[EXERCISE PROMPT] Copy nothing but the text: reproduce each line of the listing exactly and leave the pictures out.

[RECORDED DATA]
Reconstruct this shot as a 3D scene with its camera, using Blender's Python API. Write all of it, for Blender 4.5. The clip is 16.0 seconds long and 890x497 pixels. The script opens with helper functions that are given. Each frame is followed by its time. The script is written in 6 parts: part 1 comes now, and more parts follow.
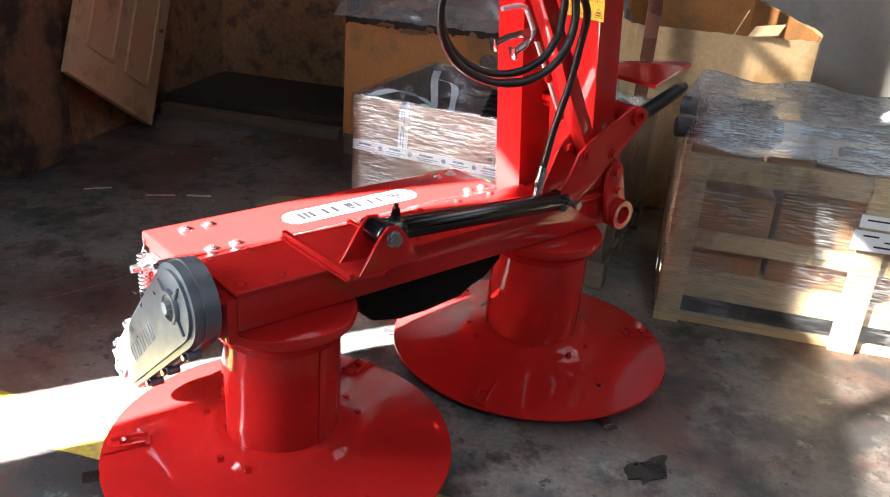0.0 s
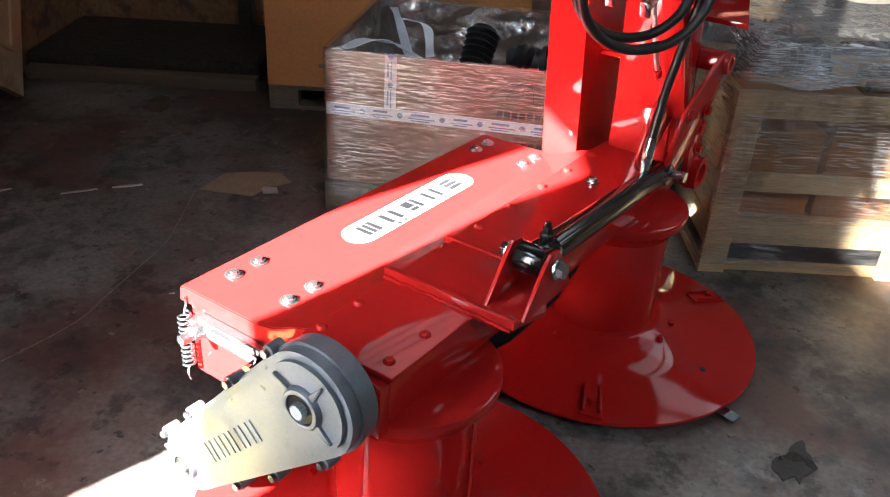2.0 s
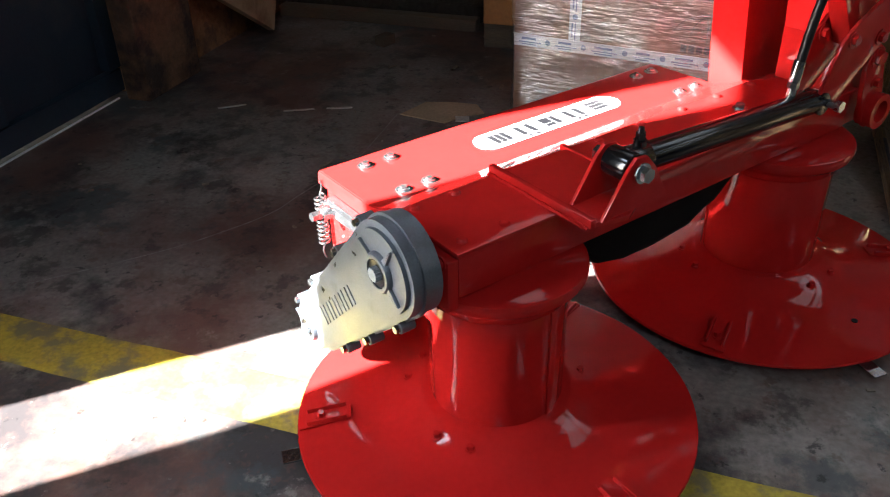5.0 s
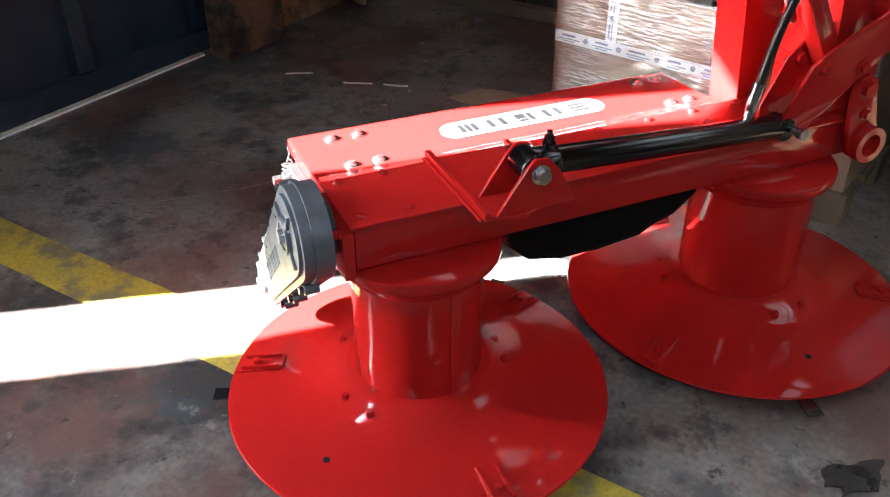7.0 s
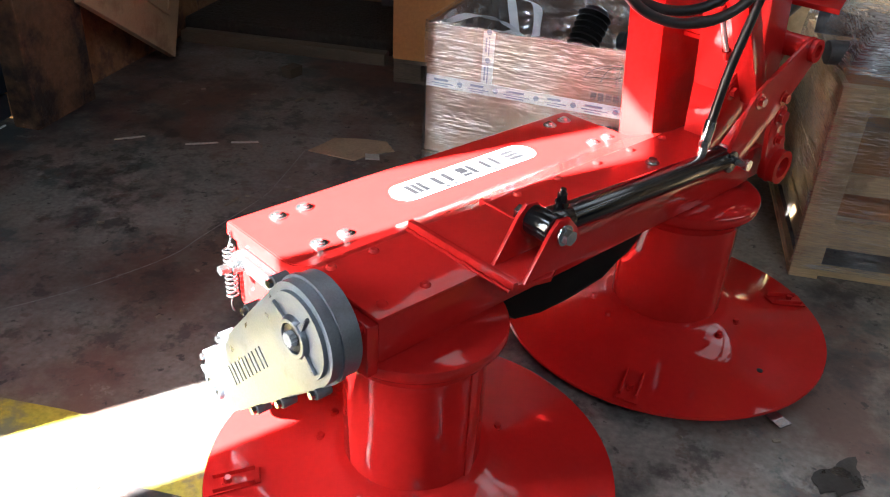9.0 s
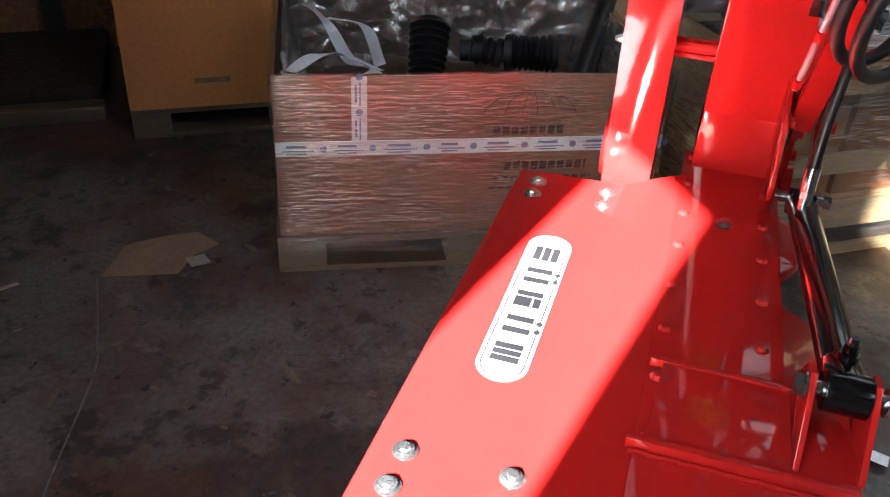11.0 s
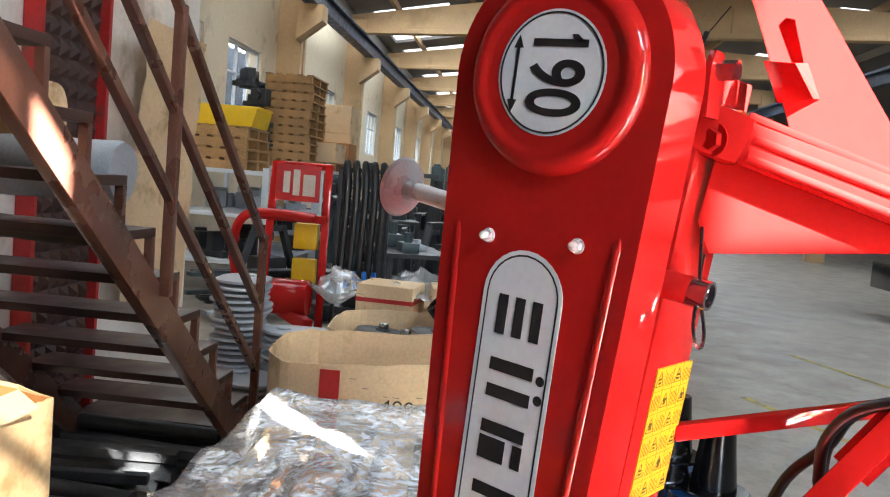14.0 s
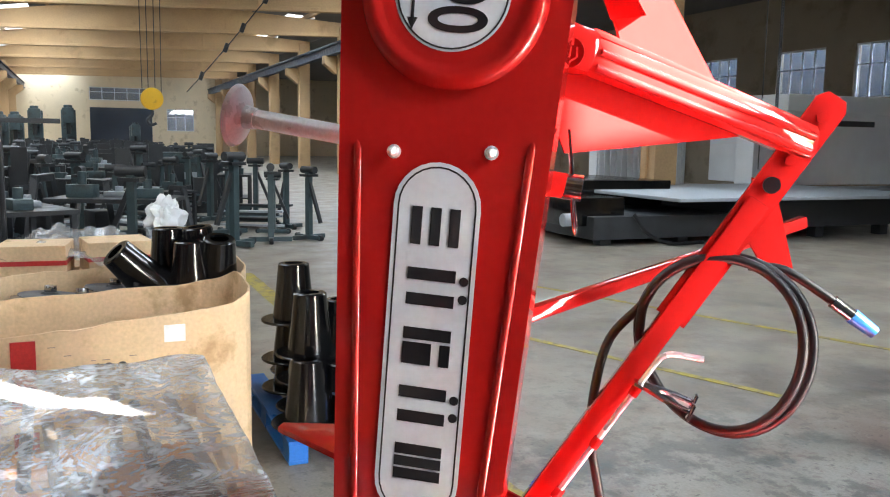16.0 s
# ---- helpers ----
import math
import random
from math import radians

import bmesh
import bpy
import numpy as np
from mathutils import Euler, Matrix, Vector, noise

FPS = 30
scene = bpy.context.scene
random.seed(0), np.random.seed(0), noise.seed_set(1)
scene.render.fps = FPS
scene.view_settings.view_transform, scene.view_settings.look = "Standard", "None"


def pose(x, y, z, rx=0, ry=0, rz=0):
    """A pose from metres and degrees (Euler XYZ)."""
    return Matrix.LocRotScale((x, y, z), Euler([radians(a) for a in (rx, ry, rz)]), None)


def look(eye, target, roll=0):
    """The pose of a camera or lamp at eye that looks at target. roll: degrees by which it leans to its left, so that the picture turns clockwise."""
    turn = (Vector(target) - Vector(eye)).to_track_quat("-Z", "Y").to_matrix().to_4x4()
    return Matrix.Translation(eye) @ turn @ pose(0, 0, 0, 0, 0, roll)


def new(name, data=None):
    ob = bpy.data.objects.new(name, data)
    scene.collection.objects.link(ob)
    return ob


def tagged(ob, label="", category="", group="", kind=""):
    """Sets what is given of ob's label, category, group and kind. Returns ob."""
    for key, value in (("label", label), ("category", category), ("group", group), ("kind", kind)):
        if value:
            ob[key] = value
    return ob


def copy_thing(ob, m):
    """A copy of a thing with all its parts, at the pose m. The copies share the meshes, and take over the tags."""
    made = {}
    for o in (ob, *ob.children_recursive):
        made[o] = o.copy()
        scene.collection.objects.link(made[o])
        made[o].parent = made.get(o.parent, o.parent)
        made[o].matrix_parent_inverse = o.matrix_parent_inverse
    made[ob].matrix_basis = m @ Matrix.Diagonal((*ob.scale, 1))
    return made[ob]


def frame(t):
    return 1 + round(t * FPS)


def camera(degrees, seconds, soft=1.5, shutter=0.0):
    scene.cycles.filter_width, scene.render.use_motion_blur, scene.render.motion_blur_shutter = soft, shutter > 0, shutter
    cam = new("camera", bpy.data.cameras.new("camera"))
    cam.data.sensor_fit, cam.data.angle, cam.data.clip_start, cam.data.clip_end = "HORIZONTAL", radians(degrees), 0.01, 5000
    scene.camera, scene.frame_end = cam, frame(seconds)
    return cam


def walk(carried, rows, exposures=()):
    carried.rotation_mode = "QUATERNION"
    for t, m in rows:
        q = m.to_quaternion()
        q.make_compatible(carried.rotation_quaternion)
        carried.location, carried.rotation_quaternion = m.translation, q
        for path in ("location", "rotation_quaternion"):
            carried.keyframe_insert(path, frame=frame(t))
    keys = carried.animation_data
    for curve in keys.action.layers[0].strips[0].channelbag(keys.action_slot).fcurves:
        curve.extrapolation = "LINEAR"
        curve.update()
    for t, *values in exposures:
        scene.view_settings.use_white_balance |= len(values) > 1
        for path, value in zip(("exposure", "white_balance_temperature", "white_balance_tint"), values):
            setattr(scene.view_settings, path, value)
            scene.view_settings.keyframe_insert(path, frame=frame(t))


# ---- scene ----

[COMPLETE ANSWER]
Reconstruct this shot as a 3D scene with its camera, using Blender's Python API. Write all of it, for Blender 4.5. The clip is 16.0 seconds long and 890x497 pixels. The script opens with helper functions that are given. Each frame is followed by its time. The script is written in 6 parts: part 1 comes now, and more parts follow.
0.0 s
2.0 s
5.0 s
7.0 s
9.0 s
11.0 s
14.0 s
16.0 s
# ---- helpers ----
import math
import random
from math import radians

import bmesh
import bpy
import numpy as np
from mathutils import Euler, Matrix, Vector, noise

FPS = 30
scene = bpy.context.scene
random.seed(0), np.random.seed(0), noise.seed_set(1)
scene.render.fps = FPS
scene.view_settings.view_transform, scene.view_settings.look = "Standard", "None"


def pose(x, y, z, rx=0, ry=0, rz=0):
    """A pose from metres and degrees (Euler XYZ)."""
    return Matrix.LocRotScale((x, y, z), Euler([radians(a) for a in (rx, ry, rz)]), None)


def look(eye, target, roll=0):
    """The pose of a camera or lamp at eye that looks at target. roll: degrees by which it leans to its left, so that the picture turns clockwise."""
    turn = (Vector(target) - Vector(eye)).to_track_quat("-Z", "Y").to_matrix().to_4x4()
    return Matrix.Translation(eye) @ turn @ pose(0, 0, 0, 0, 0, roll)


def new(name, data=None):
    ob = bpy.data.objects.new(name, data)
    scene.collection.objects.link(ob)
    return ob


def tagged(ob, label="", category="", group="", kind=""):
    """Sets what is given of ob's label, category, group and kind. Returns ob."""
    for key, value in (("label", label), ("category", category), ("group", group), ("kind", kind)):
        if value:
            ob[key] = value
    return ob


def copy_thing(ob, m):
    """A copy of a thing with all its parts, at the pose m. The copies share the meshes, and take over the tags."""
    made = {}
    for o in (ob, *ob.children_recursive):
        made[o] = o.copy()
        scene.collection.objects.link(made[o])
        made[o].parent = made.get(o.parent, o.parent)
        made[o].matrix_parent_inverse = o.matrix_parent_inverse
    made[ob].matrix_basis = m @ Matrix.Diagonal((*ob.scale, 1))
    return made[ob]


def frame(t):
    return 1 + round(t * FPS)


def camera(degrees, seconds, soft=1.5, shutter=0.0):
    scene.cycles.filter_width, scene.render.use_motion_blur, scene.render.motion_blur_shutter = soft, shutter > 0, shutter
    cam = new("camera", bpy.data.cameras.new("camera"))
    cam.data.sensor_fit, cam.data.angle, cam.data.clip_start, cam.data.clip_end = "HORIZONTAL", radians(degrees), 0.01, 5000
    scene.camera, scene.frame_end = cam, frame(seconds)
    return cam


def walk(carried, rows, exposures=()):
    carried.rotation_mode = "QUATERNION"
    for t, m in rows:
        q = m.to_quaternion()
        q.make_compatible(carried.rotation_quaternion)
        carried.location, carried.rotation_quaternion = m.translation, q
        for path in ("location", "rotation_quaternion"):
            carried.keyframe_insert(path, frame=frame(t))
    keys = carried.animation_data
    for curve in keys.action.layers[0].strips[0].channelbag(keys.action_slot).fcurves:
        curve.extrapolation = "LINEAR"
        curve.update()
    for t, *values in exposures:
        scene.view_settings.use_white_balance |= len(values) > 1
        for path, value in zip(("exposure", "white_balance_temperature", "white_balance_tint"), values):
            setattr(scene.view_settings, path, value)
            scene.view_settings.keyframe_insert(path, frame=frame(t))


# ---- scene ----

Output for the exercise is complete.